PL: What was the inspiration for your debut novel “Her Daughter’s Mother” and the characters of Lana and Katya? How did your own experience shape the story?
DP: My ex-husband and I struggled with infertility for years, trying nearly everything to get pregnant, including a donor-egg cycle. And while it didn’t work out for us, I was deeply moved by the experience and thought that having a child with the help of a donor might create an interesting parental triangle—between the mother, the father of the baby and their donor—and this might be a good premise for a mystery. I wondered: What if a woman who is pregnant through a donor egg encounters her anonymous egg donor? And what if she starts stalking her and then the young woman vanishes without a trace and the pregnant woman finds herself a prime suspect in the investigation of her donor’s disappearance?

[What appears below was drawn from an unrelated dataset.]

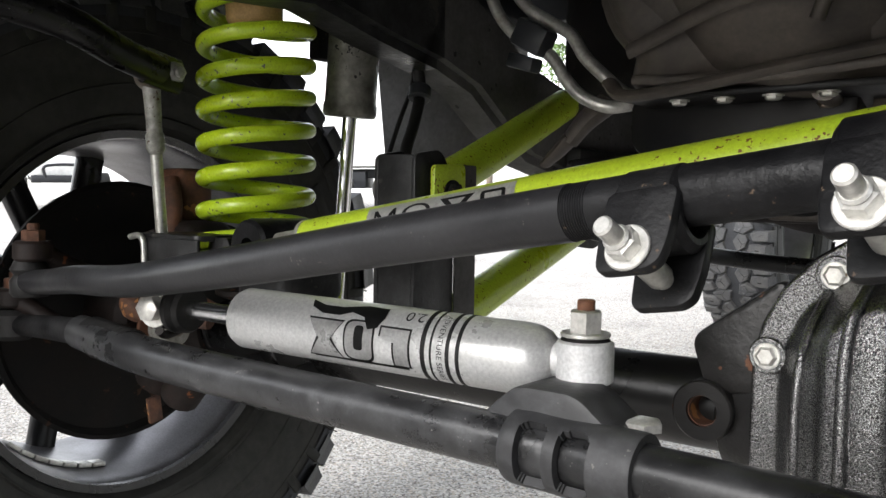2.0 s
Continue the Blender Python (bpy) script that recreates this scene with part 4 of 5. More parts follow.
def shock_near():
    th = thing("shock_absorber", (0.27, 0.79, 0.46), "silver reservoir shock absorber with black printing and strap", "shock absorber")
    part("body", lathe([(0, 0), (0, 0.026), (0.005, 0.029), (0.4, 0.029), (0.4, 0)], (0.258, 0.775, 0.715), (0.02, 0.0, 1), 36), WHITE_SHOCK, th)
    part("rod", rod((0.255, 0.775, 0.45), (0.258, 0.775, 0.72), 0.008, 0, 20), CHROME, th, "polished rod")
    res = part("reservoir", lathe([(0, 0), (0, 0.024), (0.004, 0.0275), (0.4, 0.0275), (0.4, 0)], (0.303, 0.818, 0.690), (0.02, 0.0, 1), 36), WHITE_SHOCK, th, "silver remote reservoir")
    part("strap", lathe([(-0.016, 0.0277), (-0.016, 0.030), (0.016, 0.030), (0.016, 0.0277)], (0.3047, 0.818, 0.775), (0.02, 0, 1), 36, True), RUBBER, res, "black rubber strap")
    part("strap_bridge", box((0.285, 0.775, 0.775), (0.012, 0.075, 0.032), 0.004, Euler((0, 0, radians(-38))).to_matrix()), RUBBER, res)
    see = Vector((0.55, -0.8, 0.2))
    num = words("2.0", 0.016)
    part("number", wrap(num, (0.3078, 0.818, 0.930), (0.02, 0, 1), see + Vector((-0.75, -0.2, 0)), 0.0275, 0.0004), INK, res, "printed number 2.0", 80)
    part("strap_patch", wrap(flat_shape([(-0.006, -0.016), (0.006, -0.013), (0.008, 0.016), (-0.003, 0.013)]), (0.3047, 0.818, 0.775), (0.02, 0, 1), see, 0.0300, 0.0004), WHITE_INK, res, "", 80)
    for k, (s, w) in enumerate(((0.145, 0.032), (0.195, 0.044), (0.252, 0.034), (0.30, 0.030))):
        shape = rounded([(-w / 2, -0.018), (w / 2, -0.018), (w / 2, 0.016), (-w / 2, 0.016)], 0.010 if k in (0, 2) else 0.003)
        part("print", wrap(flat_shape(shape, [[(x * 0.55, y * 0.55) for x, y in shape]]), (0.303 + 0.02 * s, 0.818, 0.690 + s), (0.02, 0, 1), see, 0.0275, 0.0004), INK, res, "", 80)


shock_near()


# ---------------------------------------------------------------- control arms
def control_arm(name, a, b, r, label):
    th = thing(name, a, label, "control arm", "green control arms")
    part("tube", tube([a, b], r, 26, 6), LIME, th)
    d = (Vector(b) - Vector(a)).normalized()
    part("bushing", ring(Vector(b) + d * 0.03, (1, 0, 0), 0.032, 0.008, 0.06, 0.003), RUBBER, th, "black rubber bushing")
    part("bushing_bolt", join(hexagon(Vector(b) + d * 0.03 + Vector((0.03, 0, 0)), (1, 0, 0), 0.026, 0.012), ring(Vector(b) + d * 0.03 + Vector((0.031, 0, 0)), (1, 0, 0), 0.019, 0.007, 0.003, 0.0006)), ZINC, th)
    return th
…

PL: Which character holds a special place in your heart? Lana or Katya? Why?
DP: I would say Katya. I was so surprised by her. I had some idea of what her character would be like at the beginning of the process but once I started writing her chapters, her voice came out so powerfully. She took over her own story. I just followed her, and she took me in many unexpected directions. While I had imagined a smart and beautiful
foreign student who was naïve and easy to take advantage of, she turned out to be quite confident, cocky almost—a woman you don’t want to mess with. She started out as a fun, easy-going girl but as the story unfolded, she revealed herself to be deeply damaged, needy and controlling. In essence, the innocent victim I had conceived of, turned out to be the villain in the story.
PL: Did publishing your first book change your process of writing? Did it change you as a person?
DP: It’s only been three months since the book’s publication and I’ve been so busy with events and interviews that I really haven’t had much time to write. But I definitely feel more confident in my writing. I’m also more aware of the reader than I was previously. Before, there was no guarantee that anyone would read the book, so I wrote for this fictitious reader who existed only in my imagination. It’s like the difference between preparing to give a speech in front of a mirror, and then actually standing in front of an
audience, looking people in the eye as you deliver your presentation.
PL: What would you say is your interesting writing quirk?
DP: I don’t think I have any. I don’t have a specific time or a routine. I write whenever I can. I’m not particularly organized but I really don’trecommend following my approach. It can take me hours sometimes to find a scene I wrote a month ago because I have no clue where I’ve saved it. I like to drink coffee or tea while writing and also munch on something, like chocolate or cookies, sometime nuts. Again, I don’t recommend it. It slows me down and it can get messy.
PL: Have you ever thought about telling your personal story in a memoir?
DP: I have thought about it but I don’t enjoy writing about myself. Writing personal essays is hard enough. What I enjoy about fiction is that I get to make up stories, to explore “what if” scenarios. That’s the fun of writing for me. Creating a whole new world with entirely new, imaginary people.